I am a YA blogger and I want to help. Now that white YA writers are deciding to write their diverse "contributions" about Navtive peoples I want to be as knowledgeable as possible, so I can make the right choices about promoting, or warning about, these books. Thank you for this post and the links.

Unknown said...

This is such an important post, and would be wonderful to show students who are reading Sherman Alexie (or any native writer) in their classrooms.

Anonymous said...

Alexie is one writer, just as you are one reviewer. Just as he does not speak for all Native writers, you do not (and should not) speak as the only voice of Natives regarding children's lit.
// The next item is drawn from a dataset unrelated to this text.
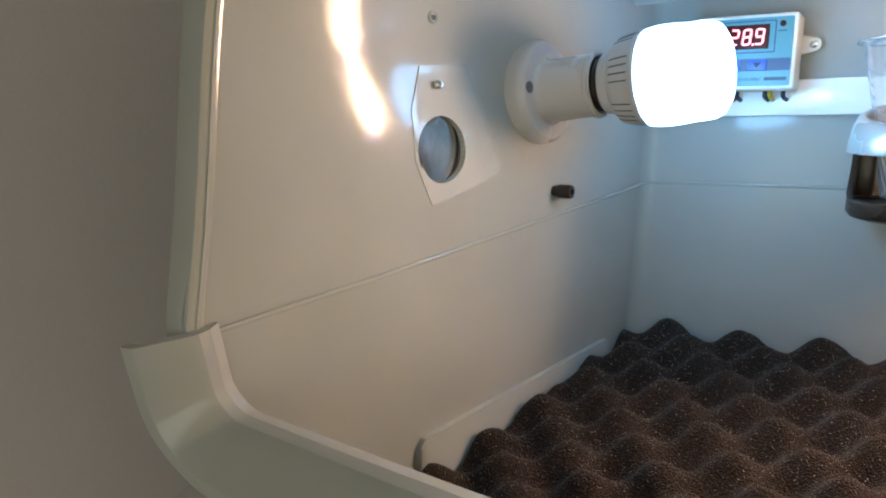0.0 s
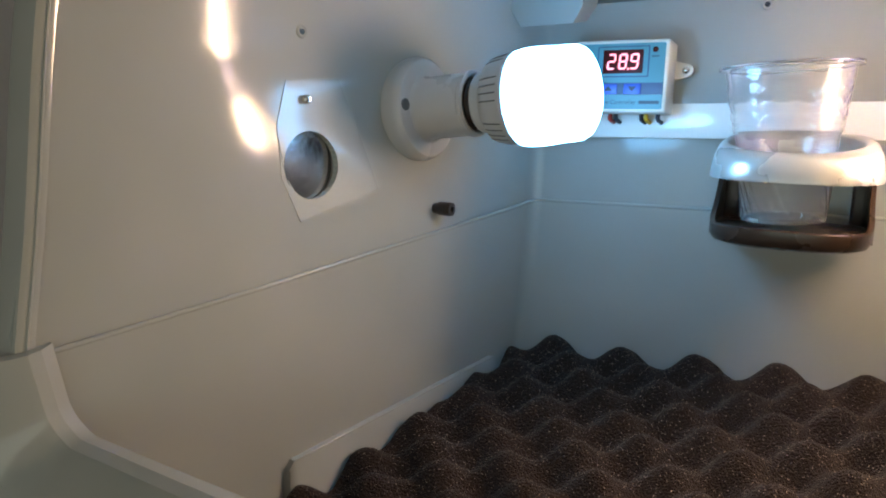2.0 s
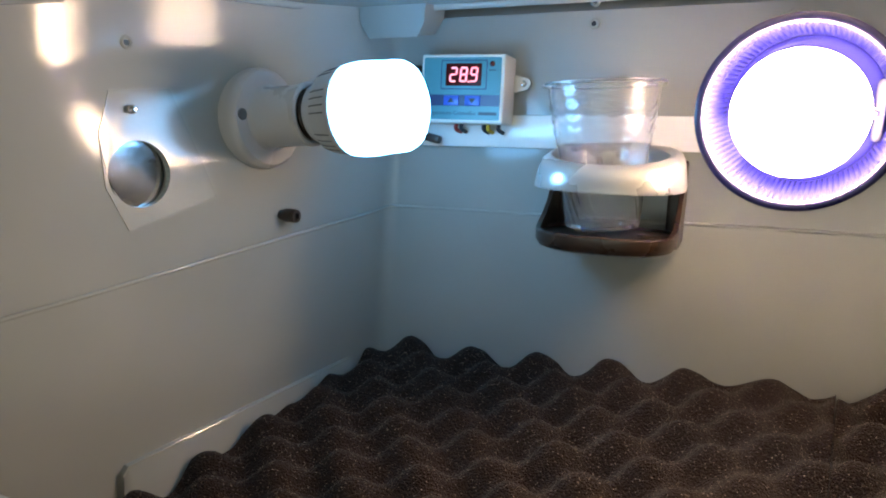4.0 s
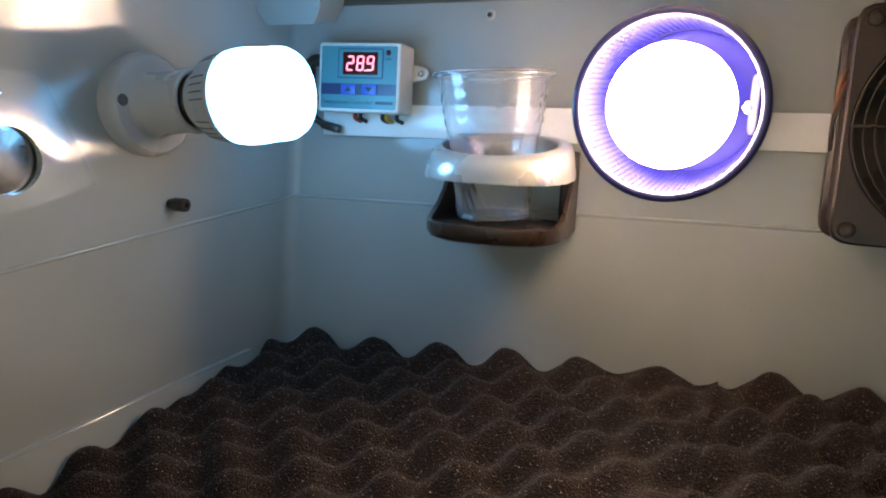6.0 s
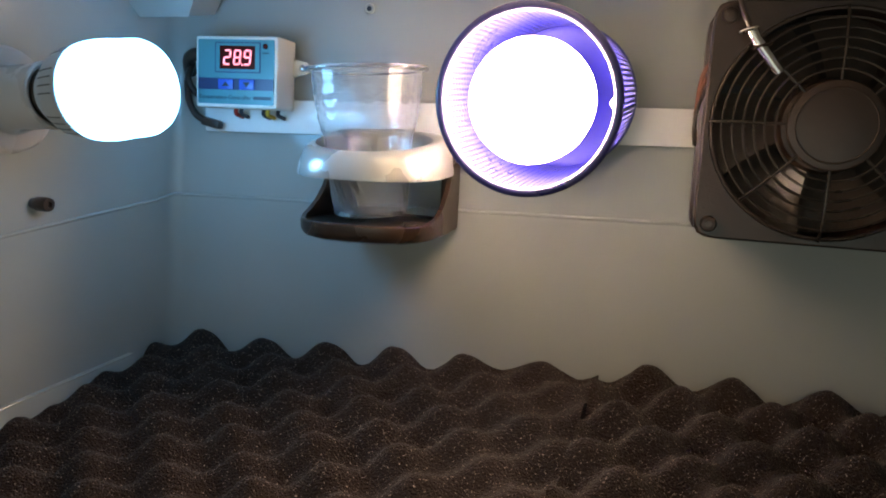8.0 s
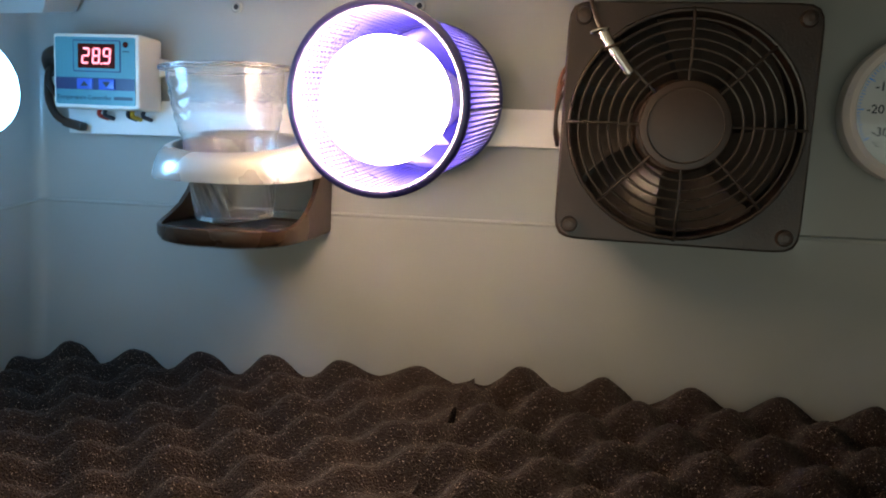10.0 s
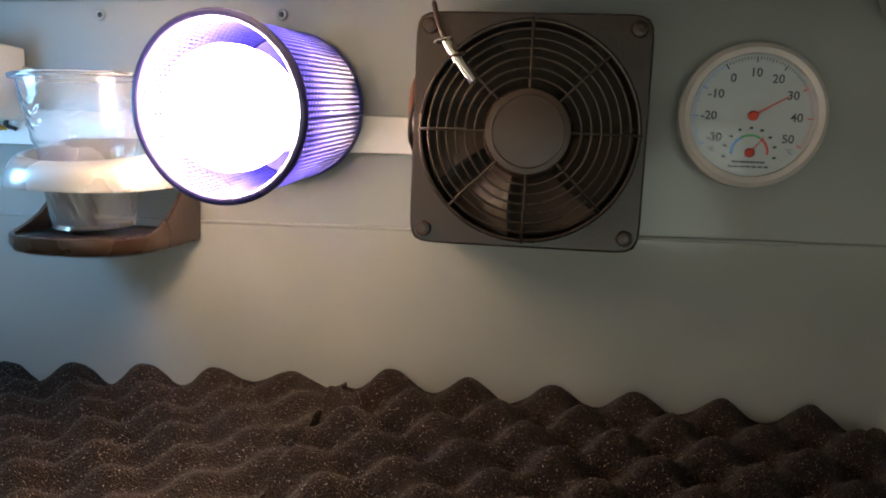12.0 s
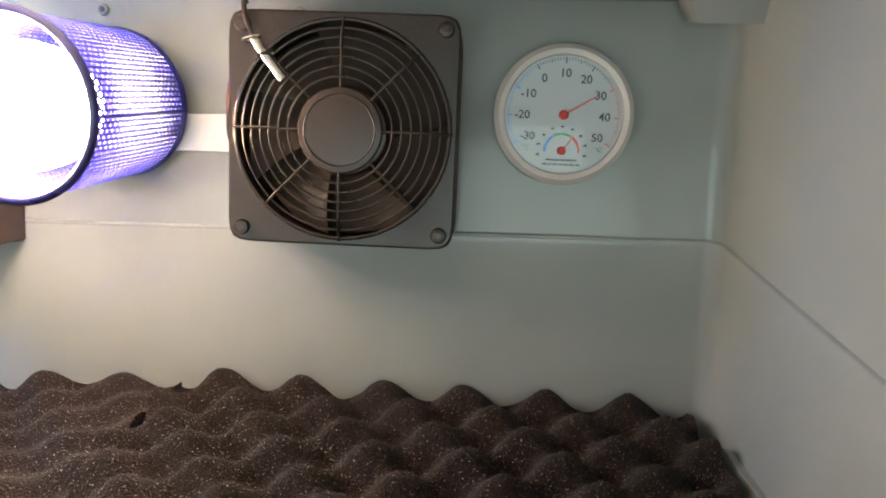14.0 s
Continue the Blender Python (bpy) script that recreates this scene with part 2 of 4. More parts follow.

Especially Native groups that you are not very familiar with, such as the Athabascan.

Unknown said...

Great post. And I am so sorry to read of your nation's elder's illness. That is a miscarriage of medical practice, and awful.


Jean Mendoza said...

Anonymous, would you be willing to share the names of critical voices speaking from an Athabascan perspective on children's literature? As you may have noticed in our archive, AICL often provides a forum for others' critical perspectives and we like to find others whose work we can recommend to readers.

Jean Mendoza said...

Anonymous, would you be willing to share the names of critical voices speaking from an Athabascan perspective on children's literature? As you may have noticed in our archive, AICL often provides a forum for others' critical perspectives and we like to find others whose work we can recommend to readers.

Linda B. said...

I just finished reading Alexie's Part-Time Indian for the first time. I was raised in urban/suburban Michigan and have lived in Northern Virginia, southeastern Kentucky, and now very rural Michigan. None of those places brought me into contact with enough Native peoples to form any stereotypes. Therefore, when I read about Arnold Spirit's family and reservation, I did not automatically connect the alcoholism there with Native peoples as a whole. Please don't flame me, but I wonder if sometimes people assume others are stereotyping them. For example, I was raised in Detroit, but I have lived/taught in a very rural, very white area for the last 20 years. I still read the Detroit papers to stay connected to my hometown. A black columnist in a Detroit paper wrote of black students being disproportionately disciplined for certain behaviors in schools. She assumed the teachers were being racist. However, all the behaviors she listed are exactly the same ones that certain (mostly) boys in my high school get in trouble for. The boys here, though, are white, so what accounts for the similarity? The kids who get in trouble here are disproportionately POOR. Since black students in Detroit are also disproportionately POOR, is it not likely that trauma/stressors are causing behavioral issues, and that maybe the columnist was wrong about teachers stereotyping the kids based on their RACE? I guess I am just cautioning against assuming that readers will automatically develop a stereotype just because they've read a couple of books in which some Native Americans are alcoholic. Thank you.